Namun, dengan Joko Widodo alias Jokowi,
mantan wali kota Solo yang saat ini menjadi gubernur DKI Jakarta, saya belum
pernah bersalaman, foto bersama, apalagi bercakap. Saya hanya kenal nama dan
sepak terjangnya dari buku, internet, majalan dan koran. Saya tidak tahu apakah
dia itu benar-benar orang baik apa tidak? Apakah sebagai pemimpin dia benar-benar
jujur atau tidak? Tulus apa tidak dalam mengambil kebijakan? Taat apa tidak
terhadap ajaran Islam, agama yang dipeluknya?
Kendati tidak mengenal dekat, akan
tetapi, saya selalu tertarik membaca, mendengarkan dan menyimak berita yang
mengulas dirinya. Saya rela menunggu sebuah acara televisi yang akan
menayangkan perihal Jokowi. Hati saya berdecak kagum ketika dia berani
‘’melawan’’ Gubernur Jawa Tengah Bibit Waluyo, atasannya yang akan menjadikan
bangunan tua di Solo yang telah ditetapkan sebagai cagar budaya untuk sebuah
mall.
Saya juga kagum dengan kabar soal kesehariannya
yang sangat sederhana; sepatu yang dia pakai, harganya tidak sampai Rp 200
ribu. Sepatu itu dia beli diskonan di Cibaduyut, Bandung dan sekarang sudah dia
kenakan selama 6 tahun. Batik yang dia pakai dalam acara-acara resmi, saya
amati juga bukan batik mahal. Baju kotak-kotak yang dia pakai sebagai identitas
selama Pilkada DKI Jakarta juga baju murahan yang dibeli di Pasar Tanah Abang.
Ya…, penampilannya memang sangat
jauh dari menyakinkan. Tubuhnya ceking, wajahnya biasa-biasa saja, bahkan
cenderung ndeso. ‘’Saat awal-awal
jadi wali kota, yang selalau disalami dan dianggap sebagai wali kota adalah
ajudan saya,’’ seloroh Jokowi di berbagai kesempatan.

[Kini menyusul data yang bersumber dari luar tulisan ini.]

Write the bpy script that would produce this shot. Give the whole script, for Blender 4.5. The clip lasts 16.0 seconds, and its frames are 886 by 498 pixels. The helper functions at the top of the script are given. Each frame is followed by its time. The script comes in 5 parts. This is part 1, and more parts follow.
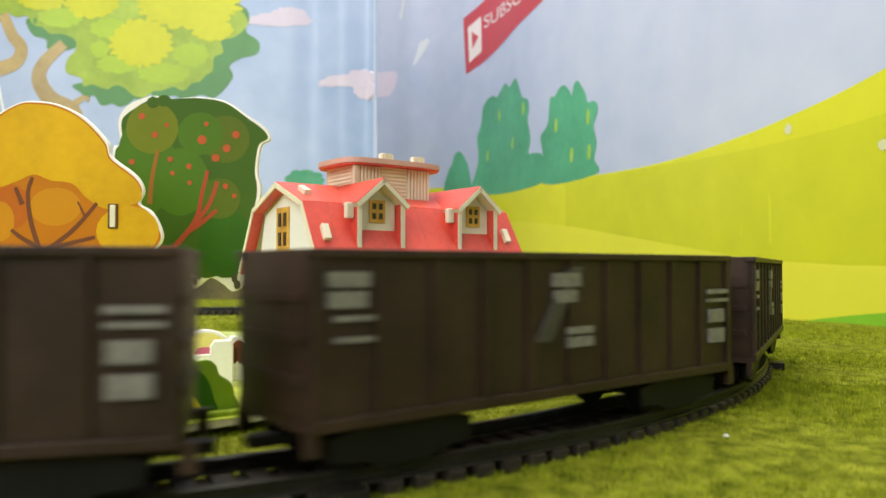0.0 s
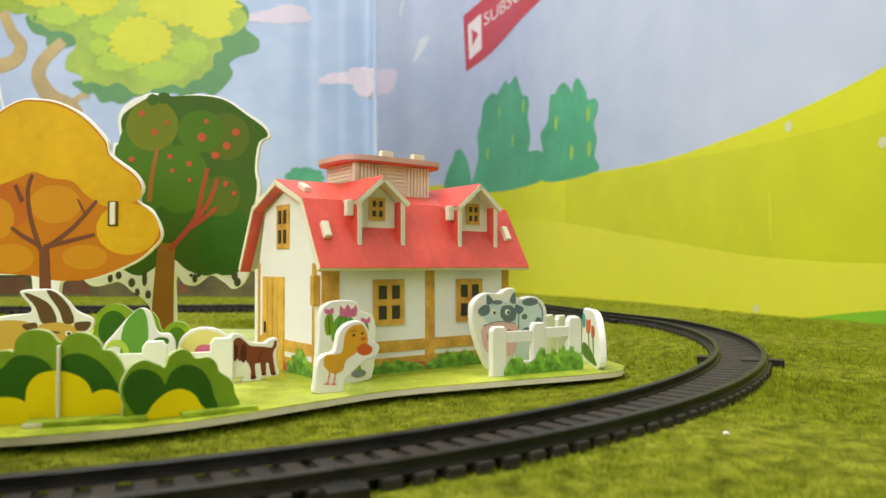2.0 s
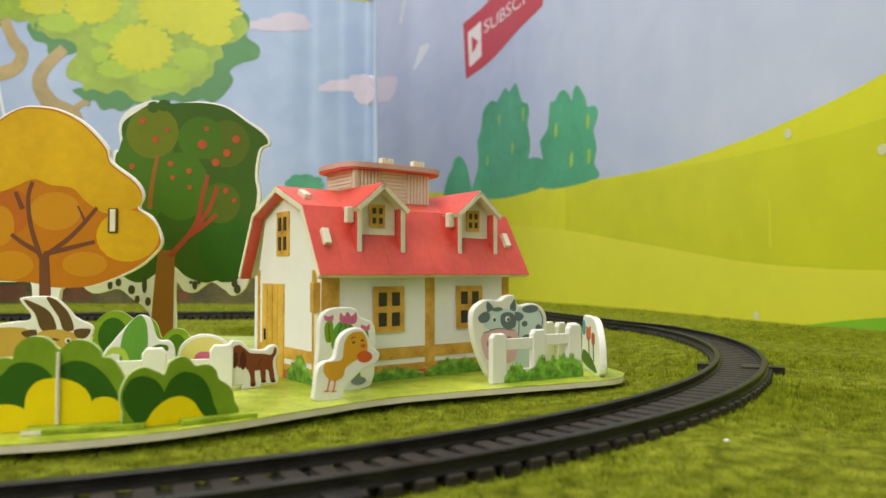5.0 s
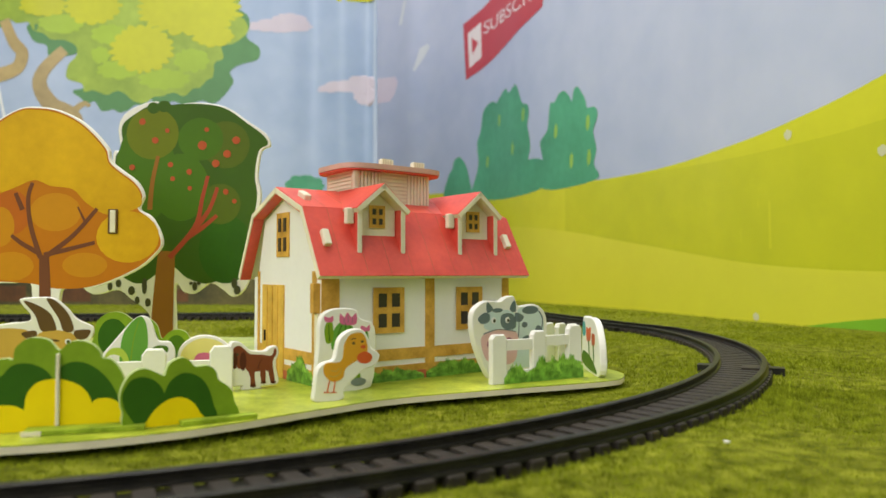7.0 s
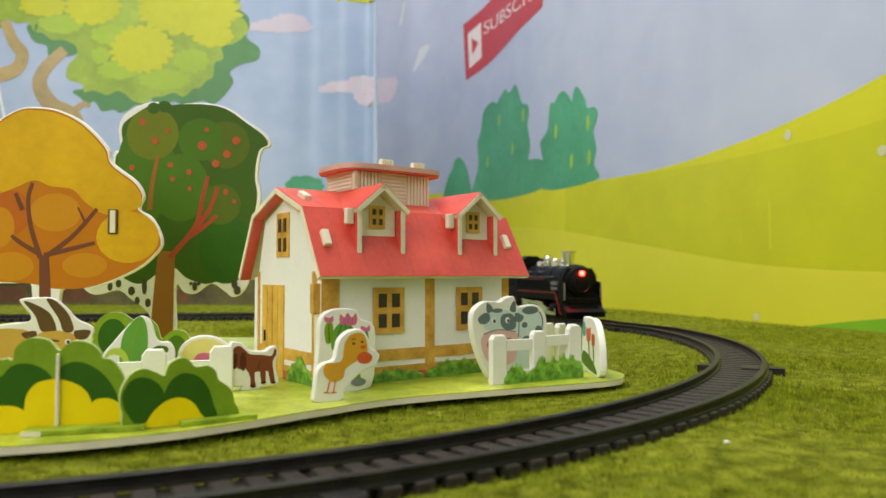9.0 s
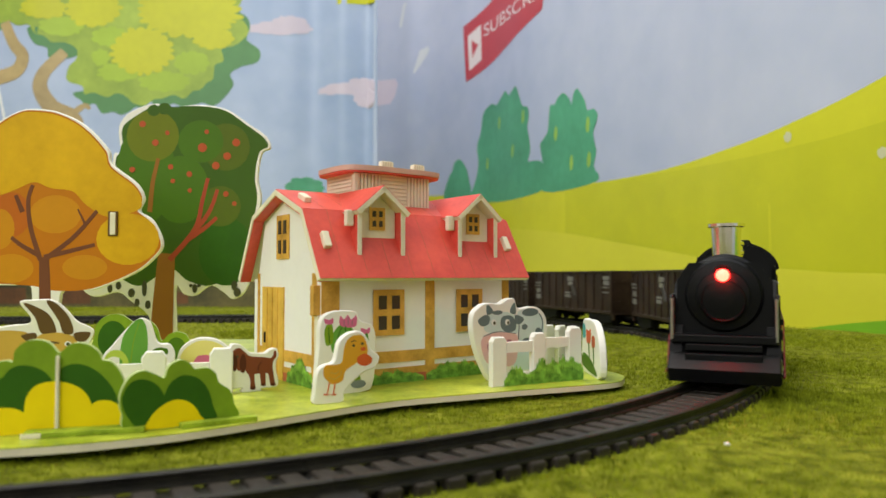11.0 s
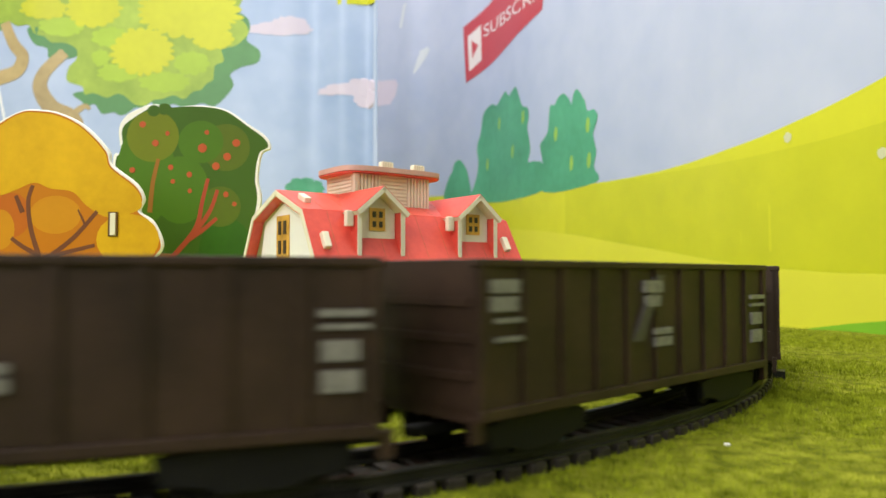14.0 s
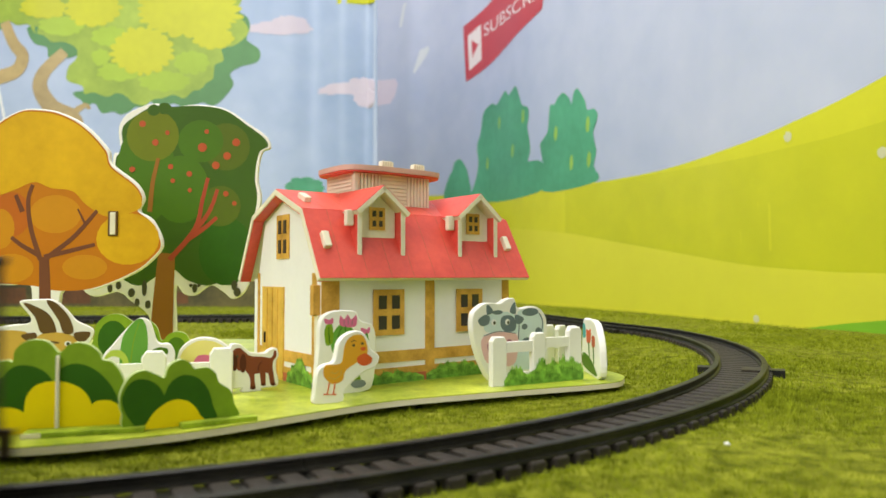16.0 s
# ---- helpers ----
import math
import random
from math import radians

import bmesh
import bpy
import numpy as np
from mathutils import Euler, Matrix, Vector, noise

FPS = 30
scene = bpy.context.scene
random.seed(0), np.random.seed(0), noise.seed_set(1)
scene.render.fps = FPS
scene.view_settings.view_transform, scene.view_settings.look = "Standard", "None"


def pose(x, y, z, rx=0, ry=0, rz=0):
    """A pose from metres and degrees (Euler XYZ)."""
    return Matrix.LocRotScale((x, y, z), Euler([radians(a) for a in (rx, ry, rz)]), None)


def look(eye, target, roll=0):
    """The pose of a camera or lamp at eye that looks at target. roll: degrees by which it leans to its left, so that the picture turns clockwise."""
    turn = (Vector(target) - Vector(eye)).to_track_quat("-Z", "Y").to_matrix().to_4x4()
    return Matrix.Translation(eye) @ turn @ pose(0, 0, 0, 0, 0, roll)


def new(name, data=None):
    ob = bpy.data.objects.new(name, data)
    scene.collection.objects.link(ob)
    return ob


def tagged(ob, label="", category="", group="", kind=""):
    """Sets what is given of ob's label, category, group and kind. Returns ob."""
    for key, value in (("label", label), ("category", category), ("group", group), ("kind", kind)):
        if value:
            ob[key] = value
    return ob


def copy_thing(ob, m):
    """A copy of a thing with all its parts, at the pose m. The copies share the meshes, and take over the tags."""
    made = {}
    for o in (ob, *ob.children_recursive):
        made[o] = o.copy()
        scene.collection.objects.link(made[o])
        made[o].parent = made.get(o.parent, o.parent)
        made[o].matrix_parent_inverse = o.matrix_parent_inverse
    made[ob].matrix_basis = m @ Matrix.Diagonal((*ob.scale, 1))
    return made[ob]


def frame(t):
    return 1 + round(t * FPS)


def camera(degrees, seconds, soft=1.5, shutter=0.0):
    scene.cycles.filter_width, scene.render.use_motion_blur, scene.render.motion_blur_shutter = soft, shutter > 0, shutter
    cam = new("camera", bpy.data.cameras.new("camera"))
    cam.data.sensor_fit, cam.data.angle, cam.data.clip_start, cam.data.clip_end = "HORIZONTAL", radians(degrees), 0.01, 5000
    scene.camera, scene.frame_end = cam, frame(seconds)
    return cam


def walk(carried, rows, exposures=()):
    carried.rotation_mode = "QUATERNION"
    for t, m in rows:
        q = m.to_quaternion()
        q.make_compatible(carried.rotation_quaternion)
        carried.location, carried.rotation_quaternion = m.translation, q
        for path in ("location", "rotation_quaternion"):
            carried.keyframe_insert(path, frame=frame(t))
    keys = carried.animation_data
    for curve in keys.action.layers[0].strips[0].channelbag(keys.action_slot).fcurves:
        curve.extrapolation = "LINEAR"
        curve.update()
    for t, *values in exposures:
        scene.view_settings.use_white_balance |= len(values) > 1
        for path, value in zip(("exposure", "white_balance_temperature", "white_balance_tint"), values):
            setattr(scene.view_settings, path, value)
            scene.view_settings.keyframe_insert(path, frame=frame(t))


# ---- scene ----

Untuk ukuran pejabat Indonesia pada
umumnya, dia sangat ‘’tidak pantas’’, sangat aneh dan langka. Namun, mungkin
karena ‘’ketidakpantasan’’, keanehan dan kelangkaan itulah, saya jadi tertarik
pada sosoknya. Dari kaca mata ilmu psikologi, saya diam-diam telah menjadikan
dirinya sebagai sosok idola. Jutaan orang, kelihatannya juga seperti saya.
Ketika dia dilantik sebagai Gubernur DKI Jakarta pada Senin, 15 Oktober 2012,
masyarakat di Solo dan Jakarta dengan dana swadaya menggelar pesta rakyat.
Dan mungkin, karena faktor-faktor
‘’ganjil’’ itu pulalah warga DKI Jakarta yang relatif lebih terdidik dan lebih melek politik memutuskan untuk memilih
dirinya sebagai gubernur di wilayah itu. Gempuran kampanye hitam yang benuansa
fitnah tidak mampu membendung keinginan warga Jakarta memilih dirinya. Begitu
juga gempuran tokoh-tokoh agama (termasuk tokoh-tokoh NU Jakarta) yang menggunakan
dalil Al-quran dan hadist agar Jokowi tidak dipilih karena berpasangan dengan
Ahok yang non muslim dan Tionghoa juga tidak mempan.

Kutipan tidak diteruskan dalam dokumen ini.